Seconda considerazione. In un anno ci sono 365 giorni. Nel 2005 e nel 2006, quindi, in Italia si sono verificate in media 3,5 morti bianche al giorno. Paradossalmente, quella di ieri è stata una giornata buona. Altro che emergenza, verrebbe da commentare, se non si trattasse di un argomento su cui non si scherza.
Terza considerazione. Non mi ricordo nel 2005 e nel 2006 un solo articolo di giornale sull’argomento, non con questa evidenza, quanto meno. Bene che i giornalisti se ne occupino adesso, ma allora di che si occupavano? Ovvio, di qualche altra emergenza, vera o creata ad arte: gli incendi boschivi, le piogge torrenziali, i rifiuti in Campania, il riscaldamento globale, i pezzi di ghiaccio che cadono dal cielo (ve lo ricordate, qualche anno fa? ne eravamo bombardati, a leggere i giornali e a guardare i telegiornali! Poi, come erano venuti, sono spariti nel nulla).
Quarta e ultima considerazione. Cito ancora l’articolo di Metro: “dall’inizio del 2007 (escluse le due vittime di ieri) ci sono stati 304 morti sul lavoro”. È un ulteriore campanello d’allarme, no? O così sembra dal contesto. Ma facciamo un altro piccolo calcolo (niente paura, sempre roba da elementari). Dall’inizio dell’anno all’altro ieri sono passati 105 giorni. In media, quest’anno, ci sono stati finora 2,9 morti bianche al giorno. Se si fosse mantenuta la media giornaliera dell’anno scorso, avremmo avuto nello stesso periodo 368 morti. Si sono salvate, nei primi mesi di quest’anno, 64 vite umane. Se questo ritmo dovesse continuare fino alla fine dell’anno, i morti sarebbero 1.057, 223 in meno dell’anno scorso. Il ragionamento è un po’ semplificato, perché purtroppo anche gli incidenti sul lavoro hanno una loro stagionalità (nell’edilizia sono più frequenti nei mesi caldi e di bel tempo), ma aiuta a capire dove si annidano le trappole della disinformazione.

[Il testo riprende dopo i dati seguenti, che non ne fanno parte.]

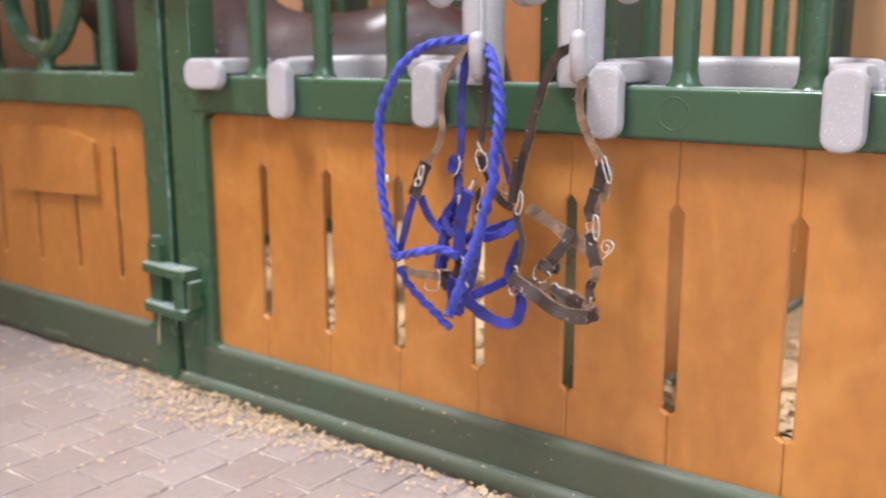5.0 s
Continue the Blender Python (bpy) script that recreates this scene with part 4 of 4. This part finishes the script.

Conclusione: che fare, per informarci più correttamente? la parola d’ordine è disintermediazione. Che vuol dire: andare direttamente alle fonti e usare gli strumenti che abbiamo, soprattutto il nostro senso critico. Le fonti: abbiamo il web e Google, tutto è a portata di mouse. In questo caso, e con qualche difficoltà, in 10 minuti ho trovato la banca dati dell’Inail (ma è soltanto un esempio). Il senso critico: non dobbiamo avere paura di “far di conto”, anche se a scuola ci hanno terrorizzato con la matematica e, nel nostro paese di santi navigatori legulei e commissari tecnici della nazionale, preferiamo una bella argomentazione capziosa a un solido ragionamento quantitativo. Tre punti su questo. Primo, molti strumenti li abbiamo già: e sono le elementari capacità aritmetiche e ancora di più l’abitudine alla comparazione, a mettere in rapporto tra loro misure quantitative. Secondo, altri li possiamo trovare sul web: soprattutto un aiuto a interpretare le cifre (i famosi metadati di cui ho già parlato sul blog). Un buon esempio è il sito dell’Istat, alla voce Strumenti. Terzo, dobbiamo imparare a discernere le informazioni statistiche di buona qualità. Qui il discorso è lungo e complicato, ma in genere le fonti statistiche ufficiali internazionali sono di buona qualità, se non altro perché devono rispondere a standard internazionali, sono sottoposte alla critica attenta degli accademici e delle associazioni di cittadini e consumatori e, soprattutto, sono sotto gli occhi di tutti. Una presentazione interessante la trovate sul sito Il valore dei dati: saperne di più, decidere meglio.